The Mistakes That Give Learners Away
The most common mistake is matching only the noun ending and ignoring the article. A learner sees problema and writes la problema difícil, but the standard phrase is el problema difícil. The -a ending is a clue that failed in this case. The article and dictionary entry give the real gender.
Another common mistake is fixing gender but forgetting number. La casa blanca becomes las casas blancas, not las casas blanca. In Spanish, plural agreement usually spreads across the whole noun phrase. Articles, nouns, and adjectives need to line up.
A third mistake is treating adjectives ending in -e as if they always need -o or -a. La clase interesante is already correct. It does not need to become interesanta. The word changes to interesantes in the plural, but not to match feminine singular gender.
Reading aloud can help catch these errors. Phrases such as las ideas nuevos or el mano derecho may not look wrong immediately on a worksheet, but they often sound unfinished once the learner has heard enough correct Spanish. Agreement becomes part of the rhythm of the language.
A Practical Way to Study Gender
Memorizing rules is useful, but gender becomes easier when practice is phrase-based. Make flashcards with el museo interesante, la ciudad grande, los mapas antiguos, and las canciones populares instead of isolated nouns. The extra words train the pattern that Spanish speakers actually use.
It also helps to sort new nouns into small groups. Keep a list of reliable ending patterns, another list of surprising nouns, and a third list of profession or people words that need article attention. A short list of stubborn words, reviewed often, is more useful than a giant chart that nobody revisits.

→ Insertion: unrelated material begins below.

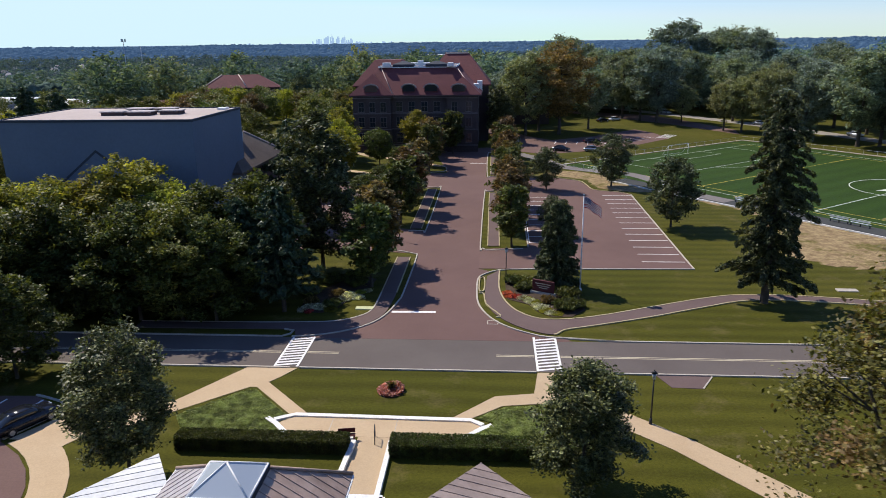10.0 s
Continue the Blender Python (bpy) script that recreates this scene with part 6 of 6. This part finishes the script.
COVER_L = [(-18.2, -12.2), (-14.2, -7.8), (-13.6, -7.8), (-9.9, -11.7), (-11.0, -12.4), (-9.2, -14.7), (-9.0, -15.5), (-16.2, -15.5)]
COVER_R = [(6.5, -9.9), (9.4, -9.4), (11.4, -9.6), (12.6, -11.0), (12.4, -15.4), (2.6, -15.4), (3.5, -14.6), (5.4, -12.9), (5.8, -12.0), (4.4, -11.5)]
ground_cover("ivy_bed", COVER_L, 52000, 0.26, 0.095, LEAF_COVER, "bed of low green ivy inside the hedge", 3)
ground_cover("ivy_bed", COVER_R, 52000, 0.26, 0.095, LEAF_COVER, "bed of low green ivy inside the hedge", 4)
circle_bed = [(-2.55 + 1.1 * math.cos(6.2832 * k / 16), -7.45 + 1.1 * math.sin(6.2832 * k / 16)) for k in range(16)]
slab("flower_bed_soil", circle_bed, 0.06, MULCH, "round mulched flower bed in the lawn", "flower bed")
ground_cover("bedding_flowers", circle_bed, 3000, 0.55, 0.13, PETAL_PINK, "ring of pink and bronze bedding plants", 5, "flowers")
spike = quads_mesh("spike_plant", leaf_quads(np.random.default_rng(2), np.random.default_rng(2).normal(size=(140, 3)) * (0.12, 0.12, 0.14) + (0, 0, 0.5), 0.2, 2.2), LEAF_RED)
solid("spike_plant", spike, None, "dark spiky plant in the middle of the flower bed", "plant", at_grid(-2.5, -7.4))

# corner beds by the drive
BED_R = [(7.0, 20.0), (8.0, 21.0), (12.0, 20.5), (15.0, 15.0), (15.2, 11.0), (13.6, 9.0), (11.6, 8.9), (10.2, 10.4), (9.4, 12.4), (7.1, 14.0)]
slab("mulch_bed", BED_R, 0.05, MULCH, "mulched corner bed below the entrance sign", "flower bed")
BED_L = [(-14.6, 9.4), (-12.4, 9.2), (-10.9, 9.9), (-10.4, 12.2), (-8.6, 15.0), (-8.2, 20.2), (-10.5, 21.5), (-13.4, 17.0), (-15.0, 13.0)]
slab("mulch_bed", BED_L, 0.05, MULCH, "mulched corner bed beside the drive", "flower bed")
SHRUB_D = shrub_mesh(71, 1.2, 1.3, 3200, 0.14, LEAF_DARK)
SHRUB_G = shrub_mesh(72, 1.0, 1.1, 2600, 0.14, LEAF_GREEN)
SHRUB_R = shrub_mesh(73, 0.9, 1.0, 2400, 0.14, LEAF_RED)
DARK_SHRUB, GREEN_SHRUB, RED_SHRUB = "rounded dark green shrub in mulch", "rounded green shrub in mulch", "dark red-leaved shrub in mulch"
for k, (me, u, v, s, lb) in enumerate(((SHRUB_D, 7.9, 19.2, 1.0, DARK_SHRUB), (SHRUB_G, 9.3, 18.9, 1.1, GREEN_SHRUB), (SHRUB_D, 9.1, 16.9, 1.0, DARK_SHRUB), (SHRUB_R, 11.5, 13.2, 1.0, RED_SHRUB), (SHRUB_D, 13.9, 14.6, 1.25, DARK_SHRUB), (SHRUB_D, 13.2, 11.2, 1.2, DARK_SHRUB), (SHRUB_D, 14.3, 11.8, 0.9, DARK_SHRUB), (SHRUB_G, 12.4, 16.6, 0.9, GREEN_SHRUB),
                                      (SHRUB_G, -10.6, 20.4, 1.3, GREEN_SHRUB), (SHRUB_D, -10.2, 17.6, 1.2, DARK_SHRUB), (SHRUB_D, -11.4, 10.9, 0.9, DARK_SHRUB), (SHRUB_R, -13.8, 11.8, 1.0, RED_SHRUB), (SHRUB_D, -12.8, 18.6, 1.2, DARK_SHRUB), (SHRUB_R, -11.6, 14.6, 0.9, RED_SHRUB), (SHRUB_G, -14.8, 14.6, 1.3, GREEN_SHRUB),
                                      (SHRUB_D, -24.0, -9.2, 0.9, DARK_SHRUB), (SHRUB_D, -30.5, 116.5, 1.6, "clipped dark shrub before the hall"), (SHRUB_G, -25.5, 117.0, 1.5, "rounded pale shrub before the hall"), (SHRUB_D, -21.5, 117.6, 1.2, "clipped dark shrub before the hall"), (SHRUB_D, -16.5, 117.4, 1.2, "clipped dark shrub before the hall"))):
    solid("shrub", me, None, lb, "shrub", at_grid(u, v, None, 40 * k, s))
FLOWERS = [shrub_mesh(81 + k, 0.7, 0.45, 900, 0.09, m) for k, m in enumerate((PETAL_WHITE, PETAL_RED, LEAF_LIGHT))]
for k, (f, u, v, s) in enumerate(((1, 7.4, 14.9, 0.9), (1, 8.1, 14.6, 0.8), (1, 7.2, 15.8, 0.7), (0, 8.8, 14.2, 0.8), (2, 9.4, 13.9, 0.8), (0, 9.6, 13.3, 0.9), (2, 10.2, 12.9, 0.9), (0, 10.3, 12.1, 0.8), (0, 10.6, 11.3, 1.0), (2, 11.0, 10.6, 0.9), (0, 11.5, 9.9, 0.8), (2, 12.1, 9.7, 0.8), (0, -14.4, 9.7, 0.7), (1, -13.7, 9.5, 0.7), (0, -13.6, 10.5, 1.1), (0, -12.5, 10.6, 1.1), (2, -11.4, 10.0, 0.9), (0, -10.5, 13.2, 1.0), (0, -10.4, 14.4, 1.1), (0, -9.4, 13.8, 1.0), (2, -9.2, 15.4, 0.8), (0, -8.6, 15.9, 0.7))):
    solid("flower_clump", FLOWERS[f], None, ("clump of white flowers in mulch", "clump of red flowers in mulch", "clump of pale green foliage in mulch")[f], "flowers", at_grid(u, v, None, 30 * k, 1.35 * s))
ground_cover("mulch_shrubs", [(-24, -29), (-21, -29), (-17, -27), (-16, -25.5), (-21, -25)], 1500, 0.5, 0.22, LEAF_DARK, "low dark planting beside the pavilion", 8)


# ---- cars ----
def loft(bm, sections, mat=0):
    """A closed body through cross sections of equal point count."""
    rings = [[bm.verts.new(p) for p in s] for s in sections]
    n = len(rings[0])
    for a, b in zip(rings, rings[1:]):
        for i in range(n):
            f = bm.faces.new((a[i], a[(i + 1) % n], b[(i + 1) % n], b[i]))
            f.smooth, f.material_index = True, mat
    bm.faces.new(rings[0][::-1]).material_index = mat
    bm.faces.new(rings[-1]).material_index = mat
    return bm


def car_meshes():
    def body_section(x, w, z0, z1):
        return [(x, -w, z0), (x, -w * 1.02, (z0 + z1) / 2), (x, -w * 0.93, z1), (x, w * 0.93, z1), (x, w * 1.02, (z0 + z1) / 2), (x, w, z0)]
    bm = bmesh.new()
    loft(bm, [body_section(*s) for s in ((-2.35, 0.70, 0.45, 0.72), (-2.2, 0.84, 0.30, 0.88), (-1.3, 0.90, 0.24, 0.98), (0.0, 0.90, 0.22, 0.96), (1.0, 0.90, 0.24, 0.92), (1.9, 0.86, 0.28, 0.80), (2.3, 0.72, 0.40, 0.66))])
    def top_section(x, w0, w1, z0, z1):
        return [(x, -w0, z0), (x, -w1, z1), (x, w1, z1), (x, w0, z0)]
    cab = bmesh.new()
    loft(cab, [top_section(*s) for s in ((-1.95, 0.78, 0.70, 0.90, 0.96), (-1.15, 0.80, 0.62, 0.94, 1.38), (0.1, 0.80, 0.62, 0.94, 1.42), (0.45, 0.80, 0.64, 0.92, 1.36), (1.2, 0.78, 0.70, 0.90, 0.95))])
    roof = bmesh.new()
    loft(roof, [top_section(*s) for s in ((-1.1, 0.62, 0.58, 1.38, 1.42), (-0.5, 0.63, 0.56, 1.40, 1.46), (0.05, 0.63, 0.56, 1.41, 1.46), (0.4, 0.63, 0.58, 1.37, 1.40))])
    tyre = bmesh.new()
    tube(tyre, (0, -0.11, 0), (0, 0.11, 0), 0.33, 0.33, 16)
    rim = bmesh.new()
    tube(rim, (0, -0.125, 0), (0, 0.125, 0), 0.2, 0.2, 12)
    light = bmesh.new()
    box(light, -0.12, 0.1, -0.2, 0.2, -0.07, 0.07, 0.02)
    return {"body": mesh_of(bm, CARDARK, "body"), "cabin": mesh_of(cab, WINDOW, "cabin"), "roof": mesh_of(roof, CARDARK, "roof"), "tyre": mesh_of(tyre, RUBBER, "tyre"), "rim": mesh_of(rim, STEEL, "rim"), "light": mesh_of(light, SKYGLASS, "headlight"), "tail": mesh_of(box(bmesh.new(), -0.1, 0.1, -0.2, 0.2, -0.07, 0.07, 0.02), plain("red lamp glass", (0.25, 0.01, 0.01), 0.2), "tail_light")}


CAR = car_meshes()


def car(m, paint, label, group=""):
    root = thing("car", label, "car", m, group)
    for key, name in (("body", "body"), ("roof", "roof")):
        me = CAR[key].copy()
        me.materials[0] = paint
        part(name, me, None, root)
    part("cabin", CAR["cabin"], None, root, "dark glazed cabin")
    for x in (-1.4, 1.42):
        for y in (-0.82, 0.82):
            w = part("wheel", CAR["tyre"], None, root)
            w.location = (x, y, 0.33)
            part("rim", CAR["rim"], None, w)
    for y in (-0.55, 0.55):
        part("headlight", CAR["light"], None, root).location = (2.2, y, 0.62)
        part("tail_light", CAR["tail"], None, root).location = (-2.27, y, 0.72)
    return root


car(at_grid(-28.9, -14.0, 0.03, 62), CARDARK, "dark glossy saloon car parked at the kerb")
car(at_grid(-37.6, -12.4, 0.03, 70), CARWHITE, "white saloon car parked in tree shade")
for u, v, t, p, lb in ((22.6, 121.8, -20, CARDARK, "dark car parked beside the lawn"), (30.5, 121.0, -15, CARSILVER, "silver car parked beside the lawn"), (42.8, 188.3, 30, CARDARK, "dark car parked under the trees"), (47.4, 191.8, 35, CARWHITE, "white car parked under the trees"), (32.3, 136.5, 10, CARDARK, "dark car parked under the trees"), (70.0, 215.0, -60, CARWHITE, "white car on the pale lane under trees"), (11.5, 137.0, 80, CARWHITE, "white car parked beside the hall"), (12.0, 141.5, 80, CARSILVER, "silver car parked beside the hall"), (107, 148, -66, CARWHITE, "white car on the pale lane"), (91, 177, -60, CARSILVER, "silver car on the pale lane"), (-150, 133, 60, CARWHITE, "white car parked in the yard"), (-153, 138, 20, CARDARK, "dark car parked in the yard"), (-147, 141, 60, CARRED, "dark red car parked in the yard"), (-20.5, 75, 80, CARDARK, "dark car parked in the side car park"), (-19.5, 60.5, 80, CARSILVER, "silver car parked in the side car park")):
    car(at_grid(u, v, 0.03, t), p, lb)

When writing, check agreement from the noun outward. First identify the noun and its gender. Then check whether it is singular or plural. Then adjust the article and adjective. In las preguntas difíciles, each word has done its job: feminine plural article, feminine plural noun, plural adjective form.
Spanish agreement may feel like extra work at first, but it gives the language a clean internal structure. Articles announce the noun, adjectives echo it, and the whole phrase holds together. Once learners begin to hear that structure, gender stops feeling like a random obstacle and starts becoming one of the signals that makes Spanish sentences clear.